This video came out a while ago. It really struck me, but in a way that it struck other people. I wanted to share my thoughts on it today.
I find myself, like that woman, often times kneeling in prayer asking Heavenly Father to help me in accomplishing all that I need to do for the day. It's a common phrase. I think it's one a lot of people say. And it's something a lot of people want; to be able to do all that we need to do in a day.
There's quite a laundry list for me when I look at all that I need to do in a day. I look back at high school, even, when there was the list. Marching band practice, orchestra practice, pit orchestra practice, FEA meetings, MESA meetings, flute sectionals, practice for quartets, practice for my four instruments, lessons for those instruments, parties, movies, hang-outs.
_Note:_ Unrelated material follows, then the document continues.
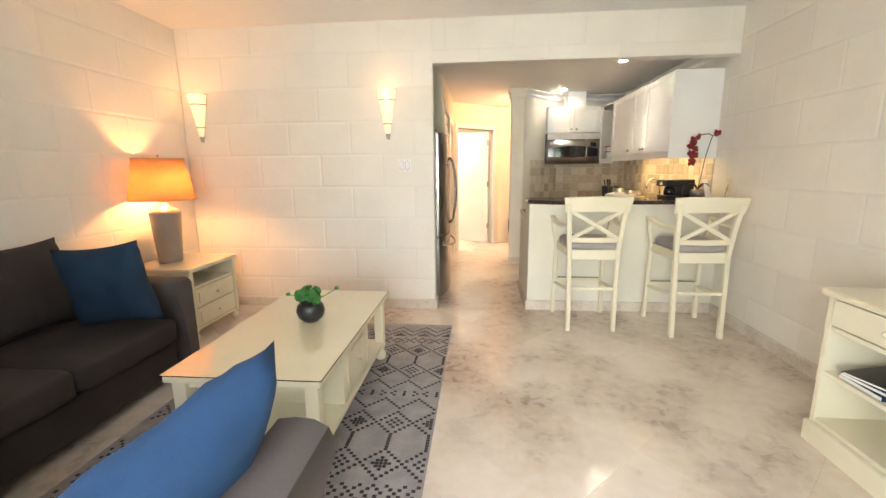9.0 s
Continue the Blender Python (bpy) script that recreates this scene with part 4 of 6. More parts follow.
M_IKAT = bpy.data.materials.new("ikat_fabric")
M_IKAT.use_nodes = True
n, l = M_IKAT.node_tree.nodes, M_IKAT.node_tree.links
tc, mp, vo, rp, no, mx = [n.new("ShaderNode" + k) for k in ("TexCoord", "Mapping", "TexVoronoi", "ValToRGB", "TexNoise", "MixRGB")]
mp.inputs["Scale"].default_value = (1, 1, 0.72)
l.new(tc.outputs["Object"], mp.inputs["Vector"])
l.new(tc.outputs["Object"], no.inputs["Vector"])
no.inputs["Scale"].default_value = 26
mx.inputs["Fac"].default_value = 0.035
l.new(mp.outputs["Vector"], mx.inputs["Color1"])
l.new(no.outputs["Color"], mx.inputs["Color2"])
l.new(mx.outputs["Color"], vo.inputs["Vector"])
vo.inputs["Scale"].default_value = 10.5
vo.inputs["Randomness"].default_value = 0.35
e = rp.color_ramp.elements
rp.color_ramp.interpolation = "CONSTANT"
for p, c in ((0.0, (0.05, 0.045, 0.04)), (0.17, (0.66, 0.64, 0.54)), (0.30, (0.13, 0.20, 0.20)), (0.42, (0.66, 0.64, 0.54)), (0.56, (0.22, 0.28, 0.26)), (0.64, (0.66, 0.64, 0.54))):
    k = e[0] if p == 0 else e.new(p)
    k.position, k.color = p, (*c, 1)
e[len(e) - 1].color = (0.66, 0.64, 0.54, 1)
l.new(vo.outputs["Distance"], rp.inputs["Fac"])
l.new(rp.outputs["Color"], n["Principled BSDF"].inputs["Base Color"])
n["Principled BSDF"].inputs["Roughness"].default_value = 0.85


def throw(x, y, z, w, h, d, rz, lean, roll, material, label, name="throw_pillow", group="pillows on the sofa"):
    ob = part(name, pillow(B(), w, h, d, None, x * 3 + y), material, None, "", True)
    tagged(ob, label, "pillow", group)
    ob.matrix_basis = pose(x, y, z, 0, 0, rz) @ pose(0, 0, 0, lean, 0, 0) @ pose(0, 0, h / 2, 0, roll, 0) @ pose(0, 0, -h / 2)
    return ob


SZ = 0.455
throw(1.155, -0.79, SZ, 0.72, 0.44, 0.22, 180, 12, -1, M_BLUE, "bright blue linen throw pillow against the sofa back")
throw(0.88, -1.02, SZ, 0.58, 0.52, 0.18, 264, 20, -7, M_BLUE, "blue linen throw pillow leaning on the rolled arm")
throw(1.84, -0.80, SZ, 0.80, 0.46, 0.22, 180, 12, 0, M_SOFA, "grey taupe sofa back cushion", "back_cushion", "back cushions of the sofa")
throw(2.50, -0.80, SZ, 0.70, 0.45, 0.20, 184, 12, 2, M_BLUE, "blue linen throw pillow in the sofa corner")
throw(1.42, -1.04, SZ - 0.01, 0.47, 0.47, 0.13, 184, 14, 22, M_IKAT, "ikat patterned throw pillow behind a blue one")
throw(2.46, -1.06, SZ - 0.02, 0.45, 0.45, 0.13, 145, 14, 34, M_IKAT, "ikat patterned throw pillow in the sofa corner")
throw(2.66, -1.26, SZ - 0.01, 0.66, 0.58, 0.22, 84, 12, -2, M_NAVY, "large navy throw pillow against the wall section")
throw(2.54, -1.70, SZ + 0.04, 0.49, 0.49, 0.15, 88, 18, 53, M_IKAT, "ikat patterned throw pillow set on its corner")
throw(2.74, -1.82, SZ, 0.64, 0.58, 0.22, 90, 12, 0, M_SOFASHADE, "taupe sofa back cushion, coloured dark as in shade", "back_cushion", "back cushions of the sofa")
throw(2.73, -2.42, SZ, 0.58, 0.54, 0.22, 90, 12, 0, M_SOFASHADE, "taupe sofa back cushion, coloured dark as in shade", "back_cushion", "back cushions of the sofa")
throw(2.80, -0.80, SZ, 0.56, 0.55, 0.20, 62, 12, 8, M_SOFASHADE, "taupe sofa corner cushion, coloured dark as in shade", "back_cushion", "back cushions of the sofa")
throw(2.39, -2.61, SZ, 0.54, 0.52, 0.17, 184, 8, -6, M_NAVY, "navy throw pillow against the end arm")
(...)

It was an insignificant list in the grand scheme of things, but the thought of missing even one of those for one day would send panic through me. I couldn't POSSIBLY not do all I needed to do that day. After all, I NEEDED to do those things on THAT day. There was no option for failure, for certainly, failure would signal the end of my productivity and worth. Failure would be the end of me.
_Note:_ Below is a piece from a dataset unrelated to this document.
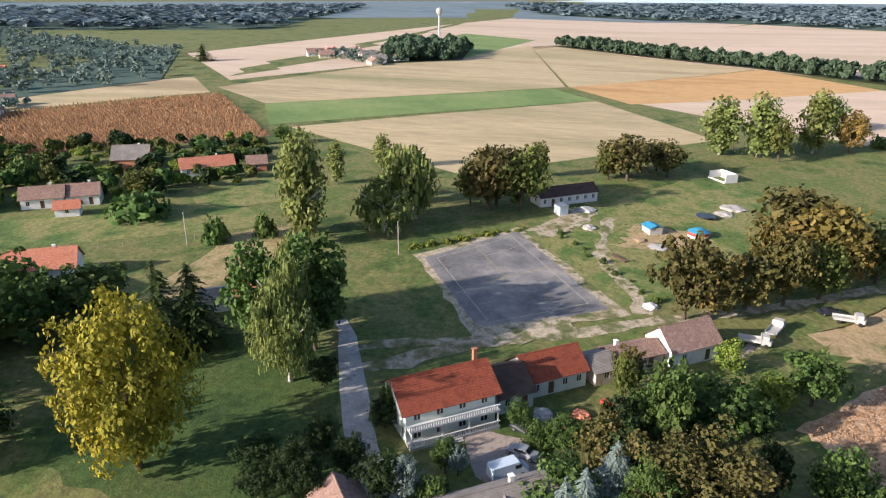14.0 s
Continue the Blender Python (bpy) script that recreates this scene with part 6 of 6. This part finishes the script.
for k in range(8):
    b = thing("plank_stack", -147.5 - 2.2 * k * 0.5, 147 + 1.5 * k * 0.6, 20 + 25 * k, 0, "untidy stack of pale planks beside the barn", "planks", "plank stacks")
    for q in range(5):
        part("plank", boxm(-1.3, -0.6 + q * 0.24, 0.0 + 0.06 * (q % 2), 1.3, -0.4 + q * 0.24, 0.08 + 0.06 * (q % 2)), M_FENCE, b)

# ---- water tower ----
wt = thing("water_tower", -918, -62, 0, 0, "slender white water tower with a bulb tank", "water tower")
bm = bmesh.new()
tube(bm, (0, 0, -1), (0, 0, 25), 1.5, 1.1, 12)
part("shaft", bm, P_WHITE, wt)
bm = bmesh.new()
for (r0, z0), (r1, z1) in zip(((1.1, 24), (3.4, 27), (4.2, 29.5), (3.6, 32)), ((3.4, 27), (4.2, 29.5), (3.6, 32), (0.6, 33.5))):
    tube(bm, (0, 0, z0), (0, 0, z1), r0, r1, 16)
part("tank", bm, P_WHITE, wt)

# ---- hills at the world's edge, haze painted into their colour ----
M_HILL = mat("haze_painted_hills", [(0.30, 0.38, 0.45), (0.38, 0.45, 0.50)], 0.002, 1.0)
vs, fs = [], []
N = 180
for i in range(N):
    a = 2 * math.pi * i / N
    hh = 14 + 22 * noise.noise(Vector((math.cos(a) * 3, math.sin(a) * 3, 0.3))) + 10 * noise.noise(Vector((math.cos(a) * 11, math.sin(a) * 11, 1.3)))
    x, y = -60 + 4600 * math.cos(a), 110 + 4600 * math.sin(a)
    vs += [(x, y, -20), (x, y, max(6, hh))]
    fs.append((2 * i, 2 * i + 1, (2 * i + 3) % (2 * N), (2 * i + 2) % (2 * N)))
tagged(new("backdrop", quads_mesh("backdrop", vs, fs, M_HILL)), "horizon hills painted pale blue for haze", "hills", "", "structure")


# ---- rows of maize ----
MA, MB, MC, MD = (-230, -68), (-287, 2), (-376, -67), (-284, -141)
mr = np.random.default_rng(9)
spots = []
for i in range(64):
    u = (i + 0.5) / 64
    a = (MA[0] + (MB[0] - MA[0]) * u, MA[1] + (MB[1] - MA[1]) * u)
    b = (MD[0] + (MC[0] - MD[0]) * u, MD[1] + (MC[1] - MD[1]) * u)
    for k in range(90):
        v = (k + mr.uniform(0, 1)) / 90
        spots.append((a[0] + (b[0] - a[0]) * v + mr.normal(0, 0.12), a[1] + (b[1] - a[1]) * v + mr.normal(0, 0.12)))
woods("maize", spots, "maize", "dry reddish-brown maize plants standing in rows", "stalk", (1.5, 2.2), 8, 81, 0.28)

# ---- striped lean-to beside the tower ----
lean = thing("lean_to", 15.2, 80.6, -52, 0.0, "low lean-to under a striped grey sheet roof near the tower", "shed")
part("wall", boxm(-4.6, -1.5, -1.0, 4.3, 1.5, 2.0), M_CHURCH, lean)
for k in range(18):
    x = -4.9 + k * 0.53
    bm = bmesh.new()
    slope(bm, (x, -1.9, 1.95), (x + 0.5, -1.9, 1.95), (x + 0.5, 1.8, 2.75), (x, 1.8, 2.75), 2)
    part("roof_sheet", bm, M_METAL if k % 3 else M_GREYROOF, lean)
Eventually it drove me to sickness. To lying in bed in sheer panic of that list. To trying to do everything and maybe even getting to everything, but in the process of that, not doing anything well, and failing.
It took me years. I didn't learn it in high school. I didn't learn it even in the first year of college. But eventually I learned that it wasn't important that I do all that I needed to do that day. What was important was preserving myself so that SOME day I would be able to do all that I needed to do. It took a lot of talks with my dad, talks where he told me that I was faltering and that I needed to cut things out. It took a lot of talks with my Heavenly Father to realize that cutting out things would be ok, and figure out what things I should cut out.
Eventually I did cut out things. Things that were important to me. Things that made me happy. But things that were not necessary, and when it came down to it, things that were holding me back from reaching my full potential in the things that were most important to me.
So I want to say to you today that it's ok if you don't get everything done that you prayed to be able to do. Heavenly Father is aware of what it is that we really need to do that day, and He will make sure that we can do what we really need to do that day. And maybe that day, what you really need to do is care for yourself. To stop and breathe and think and reflect. That does not make you a failure. It creates potential in you for greater success further on in life. That is ok.
Be aware when you pray that Heavenly Father is far more aware of our potential and our TRUE needs than we are. He will make sure that you will be able to do all that you NEED to do that day.